Stable static arena pointer?


#1

I had an idea and am wondering whether it already exists, and if not whether there is a good reason it does not, ie is it a terrible idea?

The idea is this: an allocator that is not unlike an arena allocator, but is 'static so memory can never be freed. The allocated data is immutable, and is stable in the sense that a given data item will be always given the same pointer (on a given run of the program). Obviously this requires a type that is Hash and Eq in order to be efficient. The purpose of all this is that the allocated pointers could be both Eq and Copy, with pointer equality reflecting value equality. This combination seems like it would be very convenient as well as efficient for tree like types that are frequently placed in sets or used as keys for maps. Particularly when there is a lot of redundancy between parts of trees, sticky that the deduplication compensates somewhat for the perpetual leaking of memory.

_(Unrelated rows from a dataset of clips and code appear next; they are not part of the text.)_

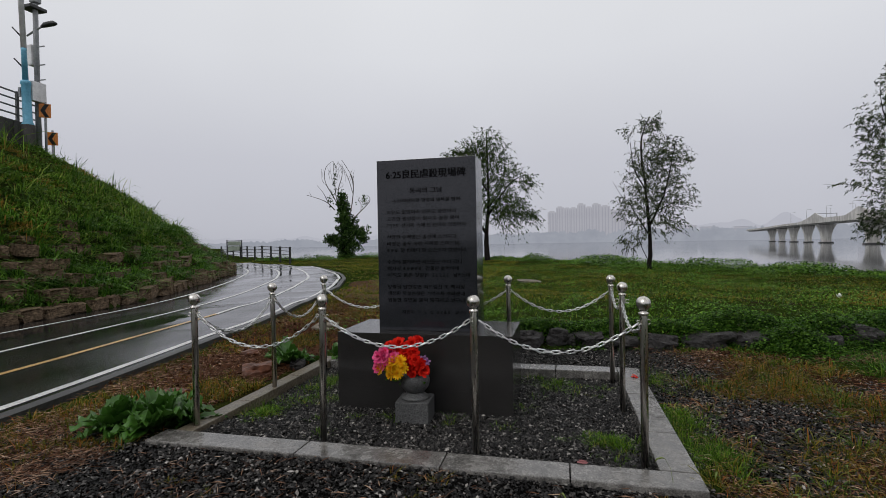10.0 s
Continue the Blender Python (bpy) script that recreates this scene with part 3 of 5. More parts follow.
for x, z in ((-0.10, 0.10), (-0.02, 0.135), (0.03, 0.10), (-0.02, 0.06), (0.05, 0.04), (0.10, 0.02), (0.06, -0.02), (0.0, 0.01), (0.02, 0.17), (-0.16, 0.145), (-0.09, 0.17), (0.11, -0.04), (0.03, -0.05), (-0.04, 0.115)):
    place_bloom("red_flower", M_RED, x - 0.02, -0.13 + 0.35 * abs(z - 0.04) + rb.uniform(-0.02, 0.02), z + 0.05, rb.uniform(0.056, 0.072), 3, 7, 0.38)
place_bloom("dark_red_flower", M_RED, 0.035, -0.03, 0.235, 0.055, 4, 7, 0.4)
for x, z in ((-0.25, 0.03), (-0.21, 0.07), (-0.17, 0.11), (-0.22, 0.115), (-0.13, 0.085), (-0.275, -0.01), (-0.19, 0.035), (-0.26, 0.08), (-0.15, 0.06), (-0.23, 0.0)):
    place_bloom("pink_flower", M_PINK, x, -0.14 + rb.uniform(-0.03, 0.03), z + 0.04, rb.uniform(0.048, 0.060), 3, 7, 0.36)
for x, z in ((-0.13, 0.02), (-0.08, -0.01), (-0.15, -0.04), (-0.10, -0.085), (-0.21, -0.02), (-0.25, -0.05), (-0.05, -0.03), (-0.16, -0.09), (-0.115, -0.03), (-0.07, 0.02)):
    place_bloom("yellow_flower", M_GOLD, x, -0.165 + rb.uniform(-0.03, 0.02), z + 0.075, rb.uniform(0.046, 0.058), 4, 12, 0.17)
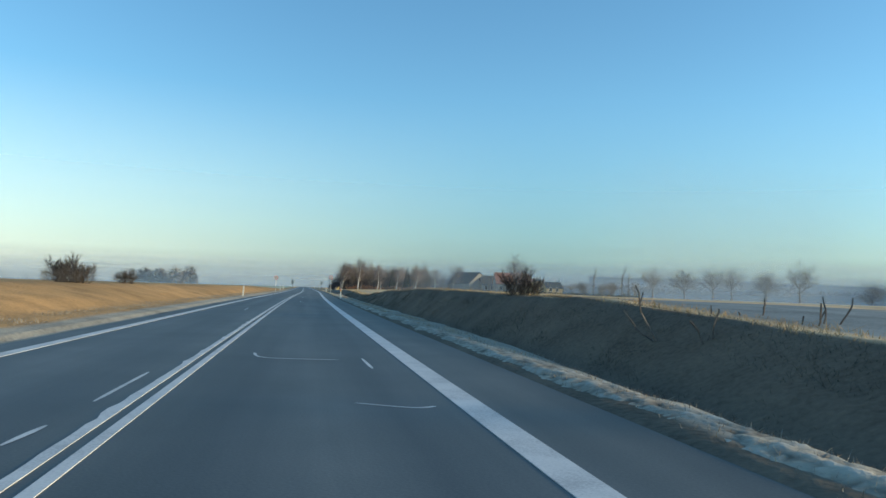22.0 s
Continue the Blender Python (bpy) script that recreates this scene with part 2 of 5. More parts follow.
# ---- materials ----
def mat(name, colors, rough=0.8, scale=4.0, fine=40.0, bump=0.3, metal=0.0, spec=0.4, dist=0.02, random=0.0, stretch=None):
    """A surface whose colour wanders between the colours by noise at two scales, with fine relief."""
    m = bpy.data.materials.new(name)
    m.use_nodes = True
    nt = m.node_tree
    nt.nodes.clear()
    N = nt.nodes.new
    out, bs = N("ShaderNodeOutputMaterial"), N("ShaderNodeBsdfPrincipled")
    tc = N("ShaderNodeTexCoord")
    co = tc.outputs["Object"]
    if stretch:
        mp = N("ShaderNodeMapping")
        mp.inputs["Scale"].default_value = stretch
        nt.links.new(co, mp.inputs["Vector"])
        co = mp.outputs["Vector"]
    n1, n2 = N("ShaderNodeTexNoise"), N("ShaderNodeTexNoise")
    n1.inputs["Scale"].default_value, n2.inputs["Scale"].default_value = scale, fine
    n1.inputs["Detail"].default_value, n2.inputs["Detail"].default_value = 5, 4
    for n in (n1, n2):
        nt.links.new(co, n.inputs["Vector"])
    mx = N("ShaderNodeMath")
    mx.operation = "MULTIPLY_ADD"
    mx.inputs[1].default_value = 0.45
    ad = N("ShaderNodeMath")
    ad.operation = "MULTIPLY"
    ad.inputs[1].default_value = 0.55
    nt.links.new(n1.outputs["Fac"], ad.inputs[0])
    nt.links.new(n2.outputs["Fac"], mx.inputs[0])
    nt.links.new(ad.outputs[0], mx.inputs[2])
    fac = mx.outputs[0]
    if random:
        oi = N("ShaderNodeObjectInfo")
        rr = N("ShaderNodeMath")
        rr.operation = "MULTIPLY_ADD"
        rr.inputs[1].default_value, rr.inputs[2].default_value = random, -random / 2
        nt.links.new(oi.outputs["Random"], rr.inputs[0])
        sm = N("ShaderNodeMath")
        nt.links.new(fac, sm.inputs[0])
        nt.links.new(rr.outputs[0], sm.inputs[1])
        fac = sm.outputs[0]
    cr = N("ShaderNodeValToRGB")
    el = cr.color_ramp.elements
    lo, hi = 0.32, 0.68
    while len(el) < len(colors):
        el.new(0.5)
    for i, c in enumerate(colors):
        el[i].position = lo + (hi - lo) * i / max(len(colors) - 1, 1)
        el[i].color = (*c, 1)
    nt.links.new(fac, cr.inputs["Fac"])
    nt.links.new(cr.outputs["Color"], bs.inputs["Base Color"])
    bs.inputs["Roughness"].default_value = rough
    bs.inputs["Metallic"].default_value = metal
    bs.inputs["Specular IOR Level"].default_value = spec
    if bump:
        b = N("ShaderNodeBump")
        b.inputs["Strength"].default_value, b.inputs["Distance"].default_value = bump, dist
        nt.links.new(n2.outputs["Fac"], b.inputs["Height"])
        nt.links.new(b.outputs["Normal"], bs.inputs["Normal"])
    nt.links.new(bs.outputs[0], out.inputs["Surface"])
    return m


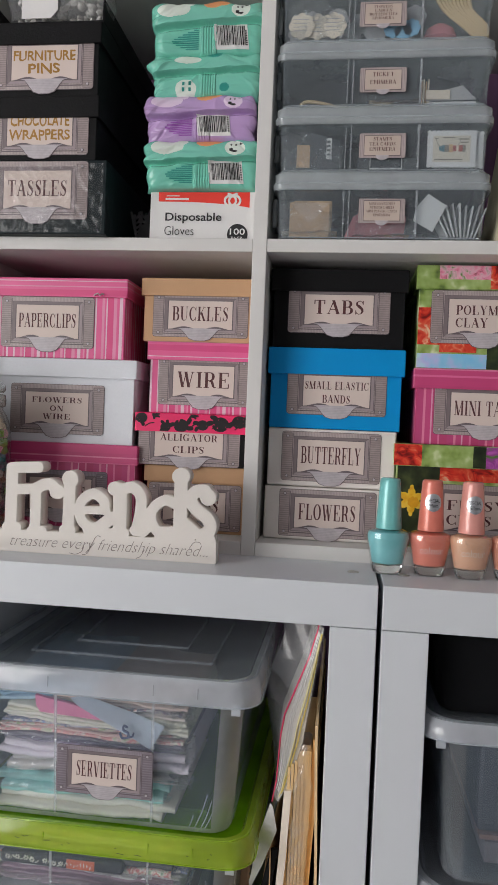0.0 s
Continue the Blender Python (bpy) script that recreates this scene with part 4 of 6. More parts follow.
for dx, dy in ((0.0, 0.0), (0.007, 0.003)):
    strokes = [(0.0019, [(-0.0205 + dx + 0.0041 * i, z), (-0.0204 + dx + 0.0041 * i, z)]) for i in range(11) for z in (0.002, 0.0325)] + [(0.0019, [(x + dx, 0.0058 + 0.0038 * i), (x + dx, 0.0059 + 0.0038 * i)]) for i in range(7) for x in (-0.0205, 0.0205)]
    _p = capsules(strokes)
    part("stamp_paper", field_plate(lambda X, Z, q=dx: np.minimum(_p(X, Z), np.maximum(np.abs(X - q) - 0.0205, np.abs(Z - 0.01725) - 0.0153)), -0.024, 0.032, -0.001, 0.0355, 0.0007, dy, dy + 0.0006), M_WHITE, ob)
part("stamp_print", box_bm(-0.0168, 0.0168, -0.0004, 0.0002, 0.0053, 0.0292), mat("stamp_ground", C(186, 178, 164), 0.7, var=0.15, scale=120), ob)
M_STAMPGREY = mat("stamp_grey_print", C(120, 114, 106), 0.7, var=0.2)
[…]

The implementation would need to use a hash map to keep track of all the allocated data and to ensure that a given value corresponds to a unique pointer.

Thoughts? Does this thing have a name or an existing implementation?


#2

Using constant-sized static symbols to key static data is not a bad idea. “Static key that you can associate arbitrary static data with” sounds pretty similar to an enum with a const data function (https://github.com/rust-lang/rfcs/blob/master/text/0911-const-fn.md).


#3

The data I’m looking at holding, however is not static in the sense of known at compile time, but only 'static in the sense of lifetime, meaning that I will promise never to free it.

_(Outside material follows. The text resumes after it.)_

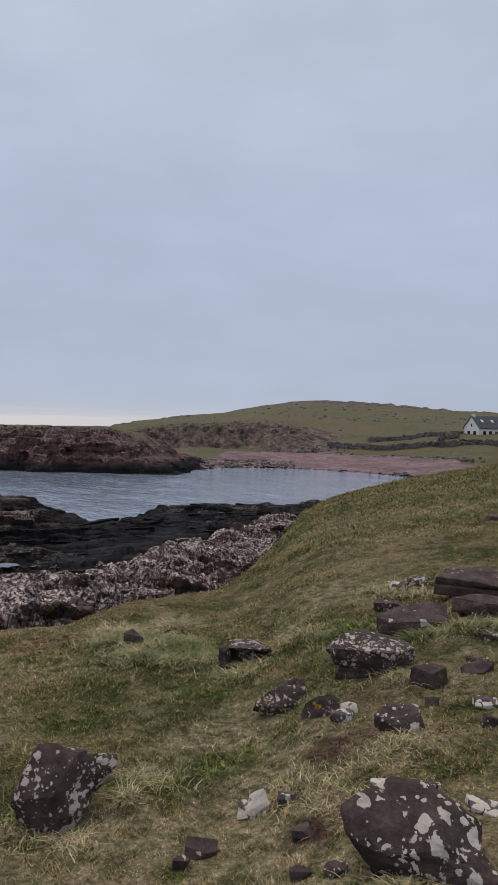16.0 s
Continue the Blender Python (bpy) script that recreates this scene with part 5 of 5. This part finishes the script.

So what I’m thinking of will be much more like a normal allocator than what you’re thinking of. There will, however be a strong restriction on what type of data can be allocated, e.g. it must be Eq+Hash and possibly a bit more.


#4

This is usually called interning.


#5

How is what you propose practically different to;

let _one = unsafe { Box::into_raw(Box::new(1)).as_ref::<'static>().unwrap() };

#6

I think I’d go with something like https://docs.rs/slab/0.4.0/slab/ and then just keep the slab alive as needed (rather than require 'static).


#7

Thanks, that exactly describes what I’m looking at doing! Any thoughts as to the wisdom and efficacy of interning? Certainly it relates to the number of unique “things” that will ever be considered, the cost of comparison (and hashing), and the number of times a “thing” will be duplicated… but I would be interested if anyone had experiences with interning to share, particularly beyond string interning.

The practical difference is that it would enable pointer equality and hashing to be semantically equivalent to value equality and hashing, which means that things like a HashMap or HashSet with large keys can be much more efficient. The hashing is computed only when an object is created.

In terms of the runtime representation it would be equivalent, however.

I’ve thought about doing something like that, but then you have a couple of problems. One is that if someone created two different slabs, then they could mistakenly compare pointers into the two of them and get incorrect equality (or inequality). So you’d have a correctness issue. In theory you could solve this issue with some sort of type witness (but that would be extremely hairy). The other problem is that you’d then have to deal with a nasty lifetime programming challenge. I don’t love the idea of leaking memory forever, but it provides a major gain both in correctness and in ease of use relative to a “local” arena allocation approach that could be freed.


#8

That’s certainly a concern if there are lots of slabs around. I suspect you can mitigate this quite a bit with some newtype wrappers though; not sure if that’s what you meant by type witness.

By nasty lifetime you mean making sure you don’t have stale keys laying around if an entry is removed? If your code “promises” to not free then it can also promise to not remove slab entries. Then you can shove a slab(s) into a thread_local (wrapped in a RefCell) or into a lazy_static (wrapped in a Mutex) to get easy access to the slab. I’d personally still try to thread them through the uses, rather than resorting to global-like state, but these are options. One already has to arrange for ownership and lifetime cohesion for all of the Rust code they write, so adding a slab to that list doesn’t seem any more difficult.